Find top co-purchased products
Company: Snapchat
Role: Software Engineer
Category: Coding & Algorithms
Difficulty: Medium
Interview Round: Onsite
Quick Answer: This question evaluates algorithmic problem-solving and data engineering skills, focusing on computing and ranking co-occurrence frequencies, choosing efficient data structures for pairwise counts, and contrasting offline batch implementation with streaming updates.
Constraints
- 1 <= number of orders <= 10^5
- 0 <= products per order <= 10^3
- Product IDs are non-negative integers and may span a very large ID space
- 1 <= k <= 10^4
- A product ID may appear multiple times within a single order; count it at most once per order
Examples
Input: ([[1, 2, 3], [1, 2, 4], [1, 3], [2, 5]], 1, 2)
Expected Output: [2, 3]
Explanation: Counts co-occurring with 1: {2:2, 3:2, 4:1}. Tie between 2 and 3 broken by smaller ID; top 2 -> [2, 3].
Input: ([[1, 2, 2, 3], [1, 2], [1, 3, 3]], 1, 10)
Expected Output: [2, 3]
Explanation: Duplicates within an order count once: order 1 contributes {2,3}, order 2 {2}, order 3 {3}. Counts {2:2, 3:2}; tie broken by smaller ID -> [2, 3].
Input: ([[10, 20], [10, 30], [10, 20], [10, 30], [10, 40]], 10, 1)
Expected Output: [20]
Explanation: Counts {20:2, 30:2, 40:1}. k=1, tie between 20 and 30 broken by smaller ID -> [20].
Input: ([[5, 6, 7], [8, 9]], 1, 3)
Expected Output: []
Explanation: Product 1 never appears in any order, so no co-occurrences -> [].
Input: ([], 1, 5)
Expected Output: []
Explanation: Edge case: no orders at all -> [].
Input: ([[1, 2], [1, 3], [1, 4]], 1, 5)
Expected Output: [2, 3, 4]
Explanation: All co-occur once: {2:1, 3:1, 4:1}; k=5 exceeds the 3 available, return all sorted by ascending ID.
Input: ([[1, 7], [1, 7], [1, 3], [1, 3], [1, 9]], 1, 2)
Expected Output: [3, 7]
Explanation: Counts {7:2, 3:2, 9:1}. Tie between 3 and 7 broken by smaller ID -> [3, 7].
Hints
- Treat each order as a set so duplicate IDs in one transaction are not double-counted.
- Only orders that actually contain productId contribute to the co-occurrence counts.
- Use a hash map from product ID to count; you never need to materialize the full product ID space.

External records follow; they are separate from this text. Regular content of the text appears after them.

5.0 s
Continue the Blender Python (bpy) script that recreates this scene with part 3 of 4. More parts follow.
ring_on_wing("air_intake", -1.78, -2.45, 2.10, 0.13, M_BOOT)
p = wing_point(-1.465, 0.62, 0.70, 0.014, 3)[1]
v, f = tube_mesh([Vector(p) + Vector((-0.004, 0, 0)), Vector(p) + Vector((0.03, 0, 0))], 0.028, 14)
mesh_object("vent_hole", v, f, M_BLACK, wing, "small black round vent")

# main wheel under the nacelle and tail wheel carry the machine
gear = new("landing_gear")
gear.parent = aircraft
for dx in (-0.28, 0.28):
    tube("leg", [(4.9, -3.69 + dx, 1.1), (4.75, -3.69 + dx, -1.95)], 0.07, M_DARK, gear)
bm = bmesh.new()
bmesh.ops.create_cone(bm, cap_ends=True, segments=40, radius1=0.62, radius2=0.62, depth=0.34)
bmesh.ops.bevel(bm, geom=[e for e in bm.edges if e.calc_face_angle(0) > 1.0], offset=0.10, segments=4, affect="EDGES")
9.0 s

- Rank with a comparator that sorts by descending count then ascending product ID, then take the first k. For huge result sets a size-k heap with the same ordering avoids fully sorting U items.
- Streaming extension: on each arriving order containing productId, increment counts incrementally; the same map answers point queries. For very large ID spaces, bound memory with count-min sketch / heavy-hitters (Space-Saving) to approximate top-k.